|
|
|
|
|
by dkersten
2010 days ago
|
|
Well, in this particular company, everything was public. Even the 1-1 discussions tended to be threads in the public slack channel. Or at least comments on the ticket. The main point was if you want the other team to do something, you create a ticket so that they can schedule it in, rather than interrupting them demanding they drop whatever they might be doing to do your thing. And if your question is already addressed in the documentation, then its a waste of the teams time and energy to answer the same thing over and over. If you have a legitimate question that isn't answered in the documentation, then you can absolutely ask and get an answer. The main goal is to reduce interruption with needlessly (everyone is busy!) and to reduce low quality low effort questions. Answers then often also made it back into the documentation. So its not about treating the requester badly, but rather that its easy and low effort to ask someone to do or answer something, while it can be incredibly disruptive for the team being asked. This is a means of managing that, and in my opinion it worked great.

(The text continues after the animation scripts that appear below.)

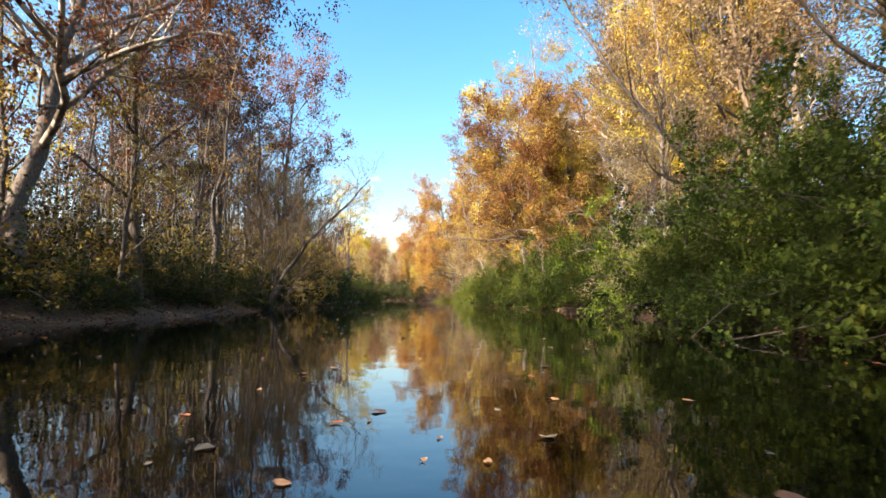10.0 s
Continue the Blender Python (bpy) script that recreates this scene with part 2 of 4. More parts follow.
LEFT_X = [-18, -15, -14.8, -15, -17, -16.5, -17, -17.6, -17, -17.5, -19.8, -21.3, -21.6, -19.8, -18.8, -20, -22.3, -25, -32.5, -48, -80, -90]


def right_edge(y):
    return np.interp(y, RIGHT_Y, RIGHT_X) + 0.28 * np.sin(1.1 * np.asarray(y)) + 0.16 * np.sin(2.9 * np.asarray(y) + 1)


def left_edge(y):
    return np.minimum(np.interp(y, LEFT_Y, LEFT_X) + 0.25 * np.sin(0.9 * np.asarray(y) + 2) + 0.15 * np.sin(2.3 * np.asarray(y)), right_edge(y) - 2)


def land(x, y):
    """The ground's height."""
    x, y = np.asarray(x, float), np.asarray(y, float)
    dr, dl = x - right_edge(y), left_edge(y) - x
    zr = np.interp(dr, [-6, -1.5, 0, 0.3, 0.8, 2.0, 5, 12, 40], [-1.2, -0.5, -0.04, 0.38, 0.8, 1.25, 1.9, 2.4, 2.8])
    zl = np.interp(dl, [-6, -2, 0, 1.5, 2.6, 4.5, 9, 20, 40], [-1.2, -0.4, -0.03, 0.28, 0.75, 1.3, 1.8, 2.2, 2.7])
    z = np.maximum(zr, zl)
    lumps = 0.5 * np.sin(1.7 * x + 0.6 * y) * np.sin(1.3 * y - 0.4 * x) + 0.3 * np.sin(3.9 * y + 2.2 * x) + 0.2 * np.sin(7.3 * y - 3 * x)
    z = z + 0.16 * lumps * np.clip(np.maximum(dr, dl) / 1.2, 0, 1)
    far = np.clip((y - 236) / 14, 0, 1)
    z = z * (1 - far) + np.maximum(z, 2.2) * far
    # the valley's sides
    out = np.clip((np.maximum(np.maximum(dr, dl), (y - 250) * 1.2) - 22) / 95, 0, 1)
    return z + 14 * out * out * (3 - 2 * out)


# ---- mesh helpers ----
def mesh_object(name, verts, faces, mat, parent=None, smooth=True, label=""):
    me = bpy.data.meshes.new(name)
    me.from_pydata(np.asarray(verts).tolist(), [], np.asarray(faces).tolist() if not isinstance(faces, list) else faces)
    me.materials.append(mat)
    if smooth:
        me.shade_smooth()
    ob = new(name, me)
    ob.parent = parent
    return tagged(ob, label) if label else ob


def joined(pieces):
    """Several (verts, faces) of equal face size as one."""
    vs, fs, at = [], [], 0
    for v, f in pieces:
        vs.append(v)
        fs.append(f + at)
        at += len(v)
    return np.concatenate(vs), np.concatenate(fs)


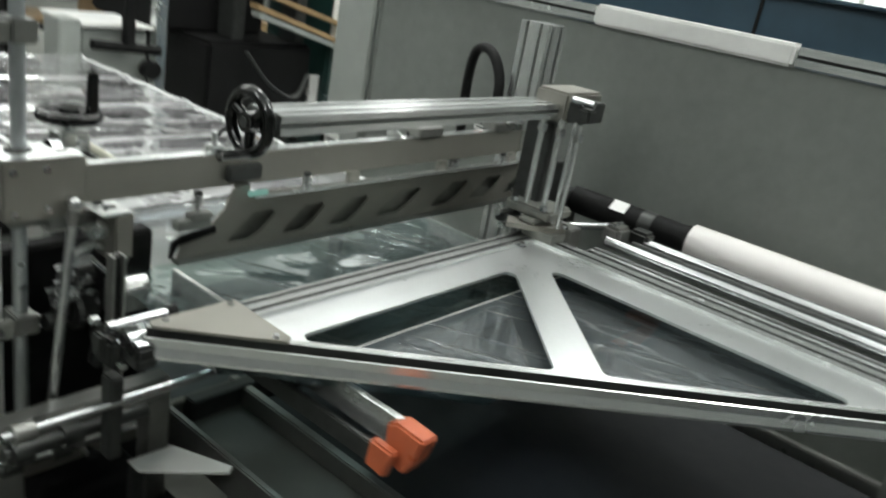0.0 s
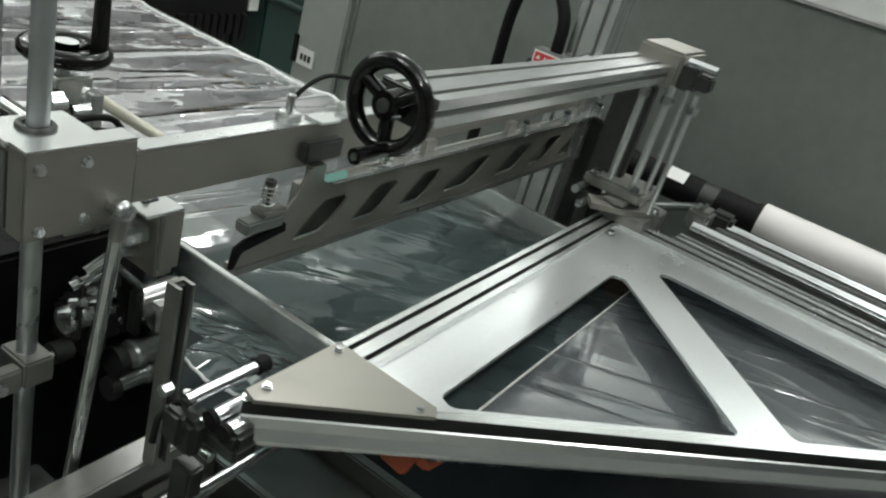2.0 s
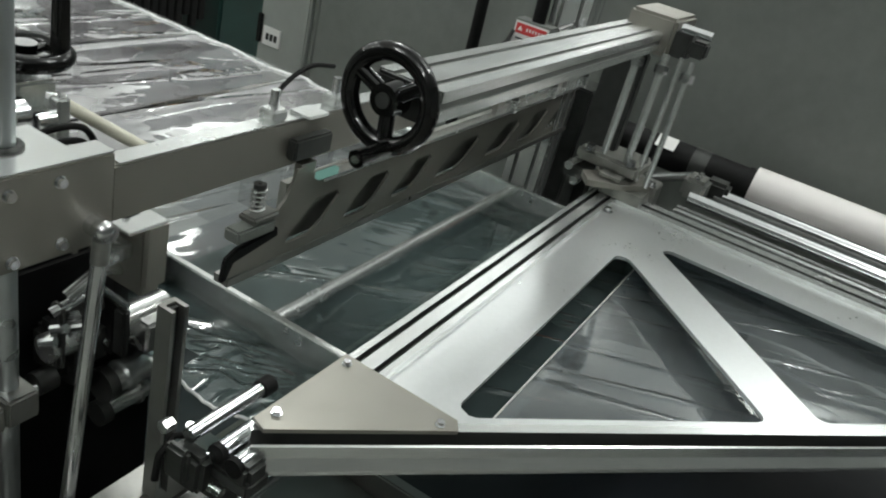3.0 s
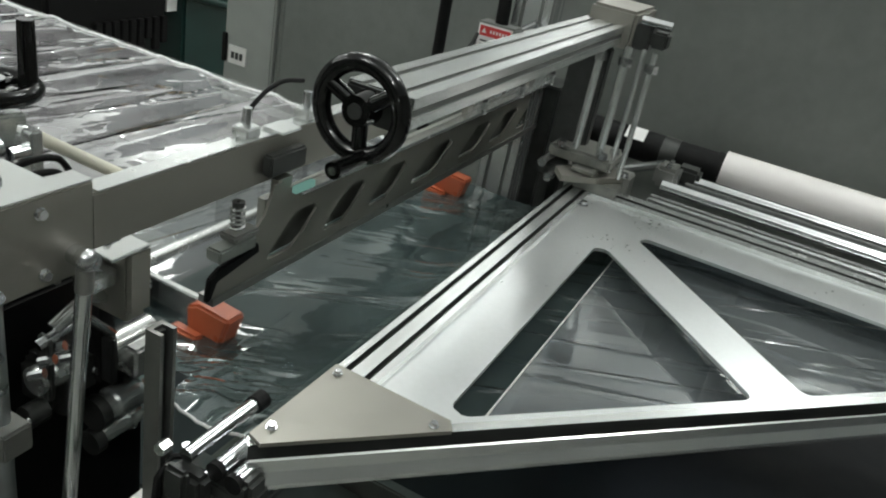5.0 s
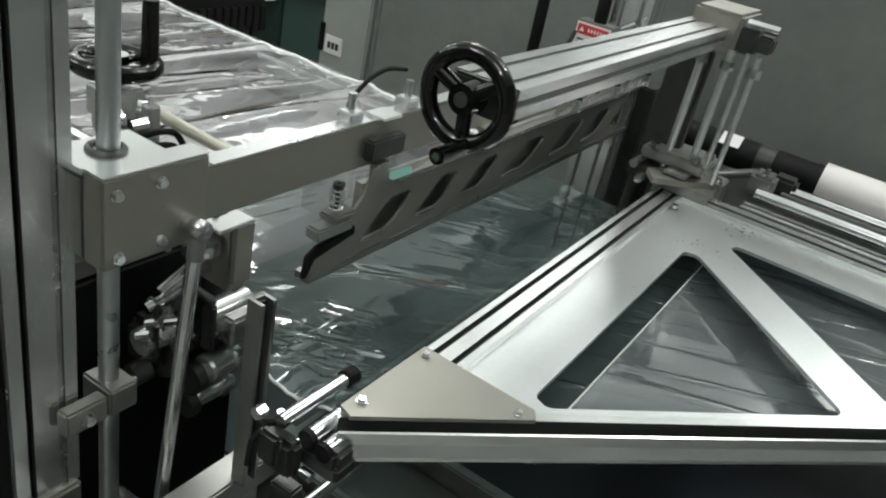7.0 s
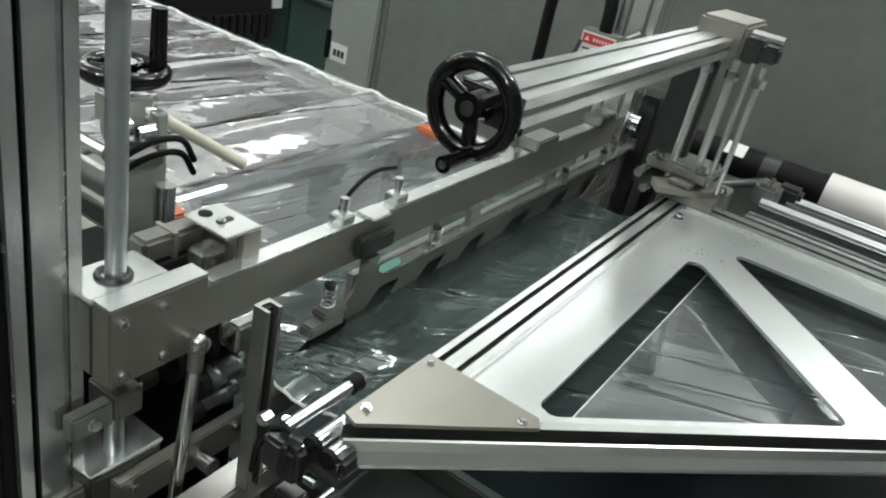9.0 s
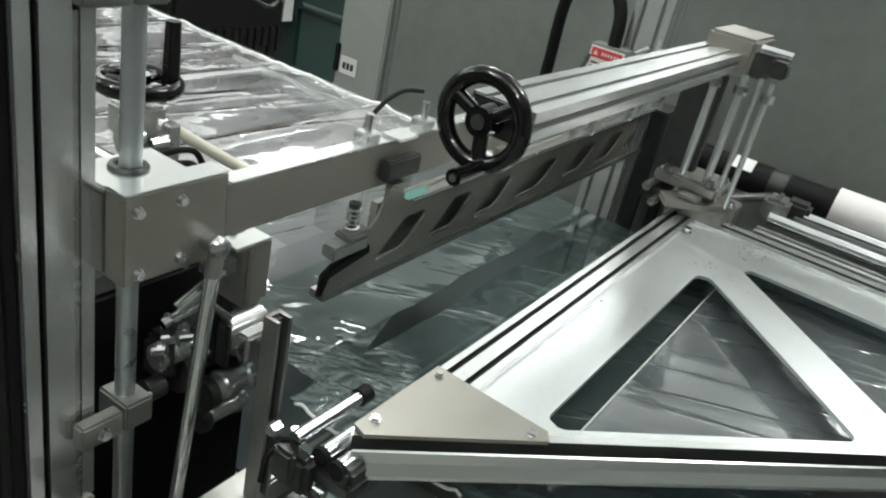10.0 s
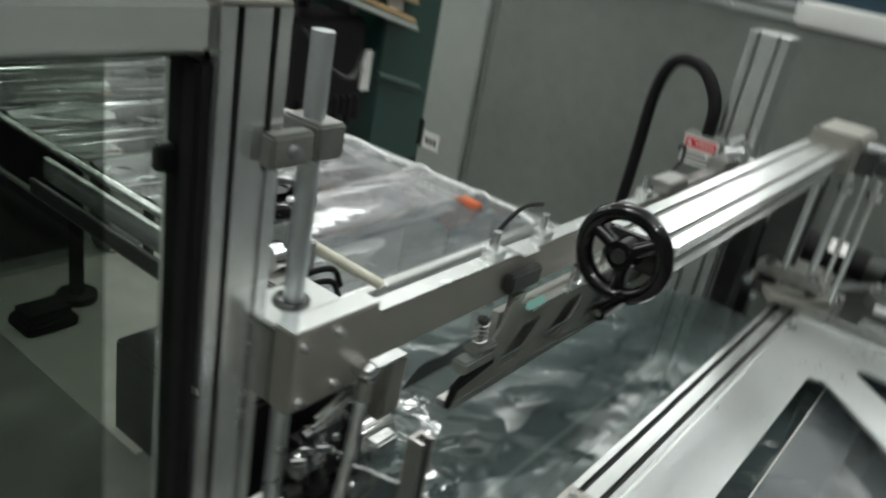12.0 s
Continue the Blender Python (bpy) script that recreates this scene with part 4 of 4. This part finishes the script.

It also pushed me to put enough effort into questions when I did have them (what am I trying to achieve, what have I tried, where have I looked for answers, what problems am I having). |
|
I'm not encouraging lazy questions per se; I want people to demonstrate effort (what have you tried?) and ask the right question (X-Y questions), but equally, I appreciate that documentation takes a long time to digest and maybe my opinion is what you want rather than discrete facts.